Friday, August 8, 2008

Uncle Ivan In Da House!




'Sup bitches.

I escraped the attic. They guards left when the ice cream cone man came down the screet ringin' that bell and I found myself in front of this internets TV machine.

My nephew took me to his European vacation to meet all the voters in Europe and I had fun. Until I got confused with my signs and ended up in Poland. Again. Dammit.

At least this time there weren't any hungry joos though.

I've been working pretty hard on some of the concrete things that my nephew is going to have to do when he's elected God. He asked me to help. Or more specifically I offered when he was asleep and he didn't say not. So I've come up with a great way to provide the healthcare that all americans need. Here's my plan.

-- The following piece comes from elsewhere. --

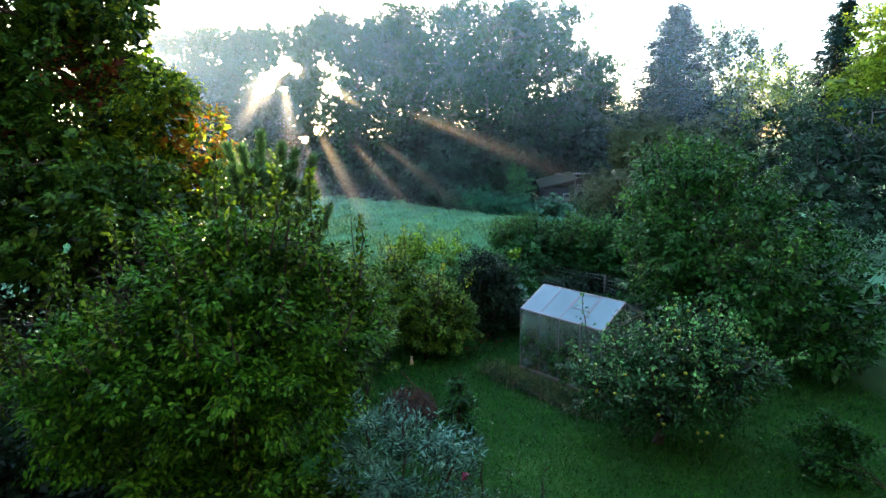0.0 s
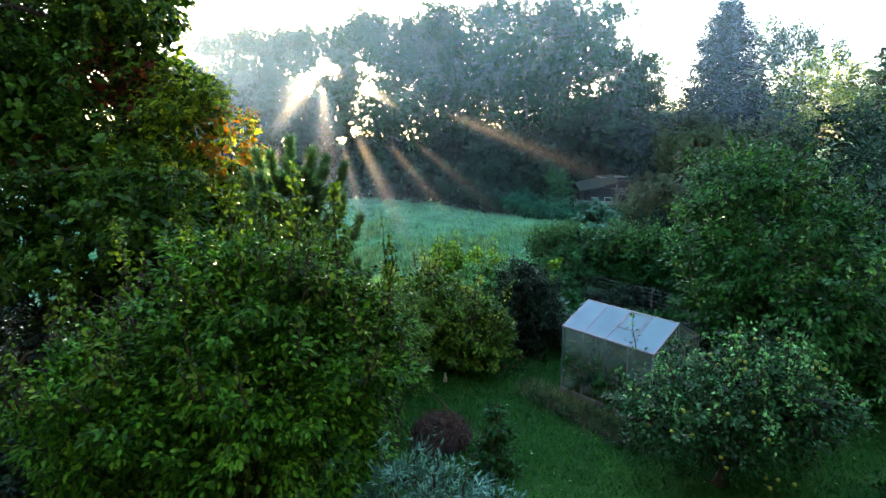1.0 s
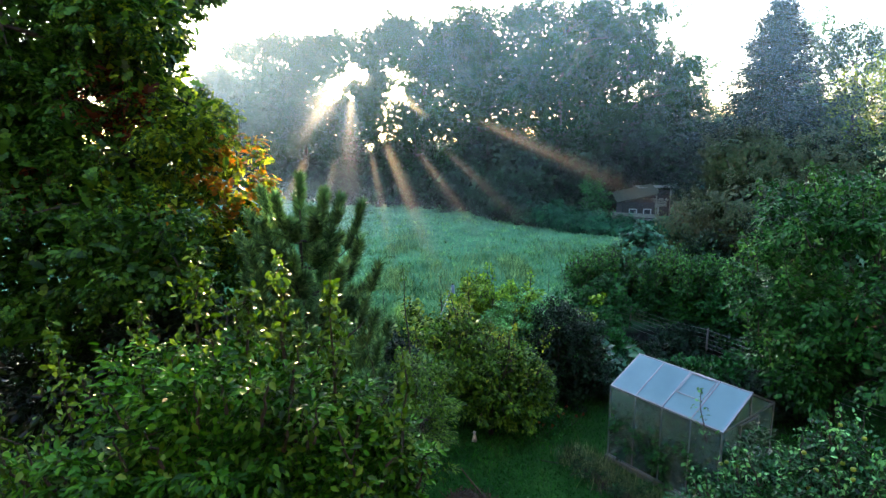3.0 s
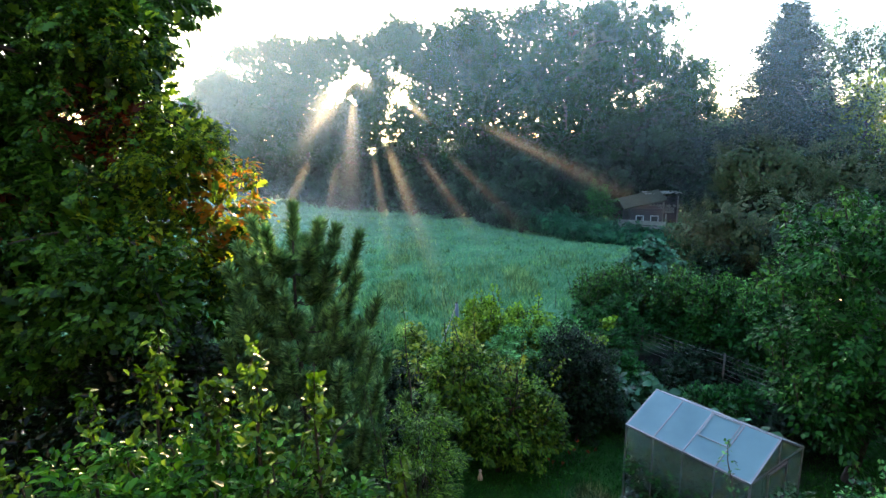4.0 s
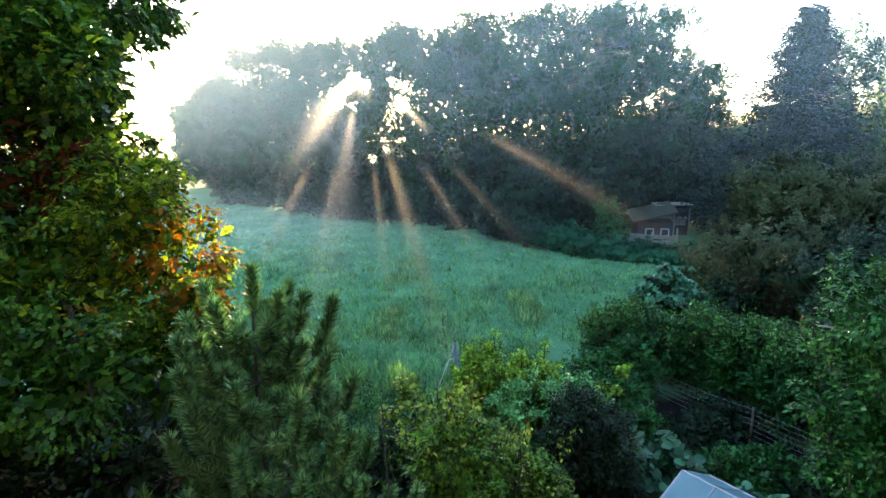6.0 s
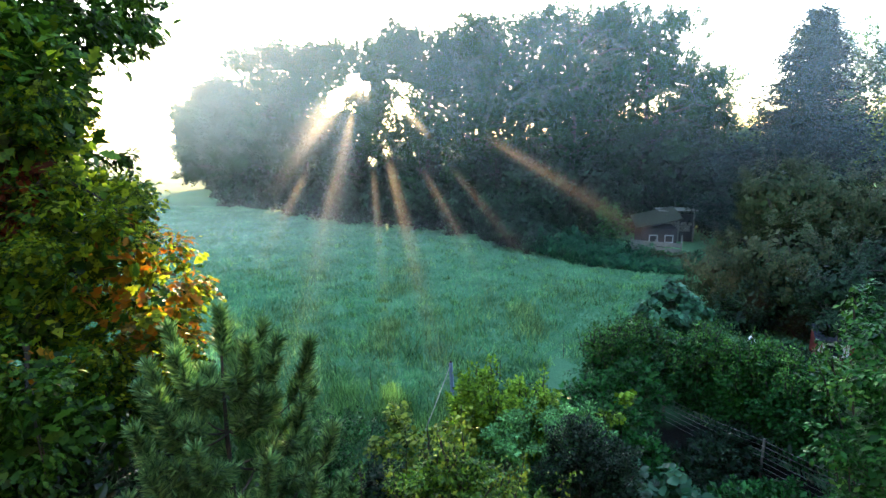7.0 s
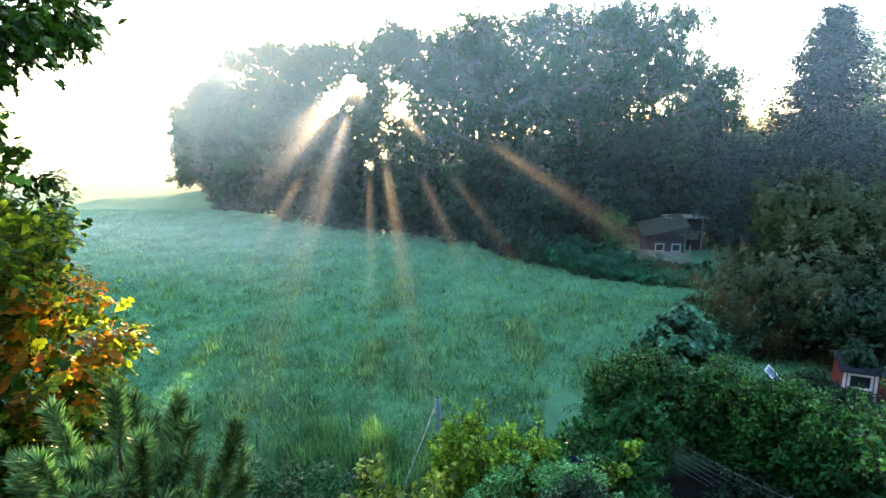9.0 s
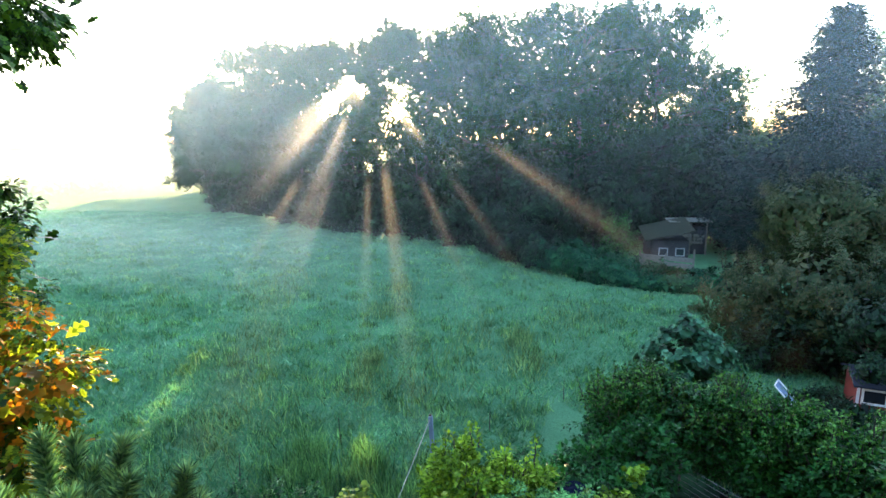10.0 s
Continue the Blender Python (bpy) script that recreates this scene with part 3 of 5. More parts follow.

  1. For all healthcare needs, you must be american.
    If you are not american, you will be come americans.
    So there.



  2. And there's a flat rate for all healthcare services.



  3. Three dollars and fiddy cents. Or treefiddy.



So for all you medical procedures, when you go to the doctor, it'll be treefiddy. For instance.

Patient: Hi Doctor, my arm hurts, can you help me?
Doc: Yes patient, I'm gonna need about treefiddy.

and

Patient: My goodness doctor, my leg has the syphillis, can you help me?
Doc: Yes patient, but I'm gonna need about treefiddy.

and

Patient: Doctor, look at the hole in my chest, 'lil Chub done popped a cap in mah ass.
Doc: Yes patient, I can fix that cap'n but I'm gonna need about treefiddy.

It's going to be known as the TreeFiddy healthcare plan. And you'll know that you're close to a hospital because people will be wearing Chef hats....

I'm going to go try and find me some ripple. Later bitches.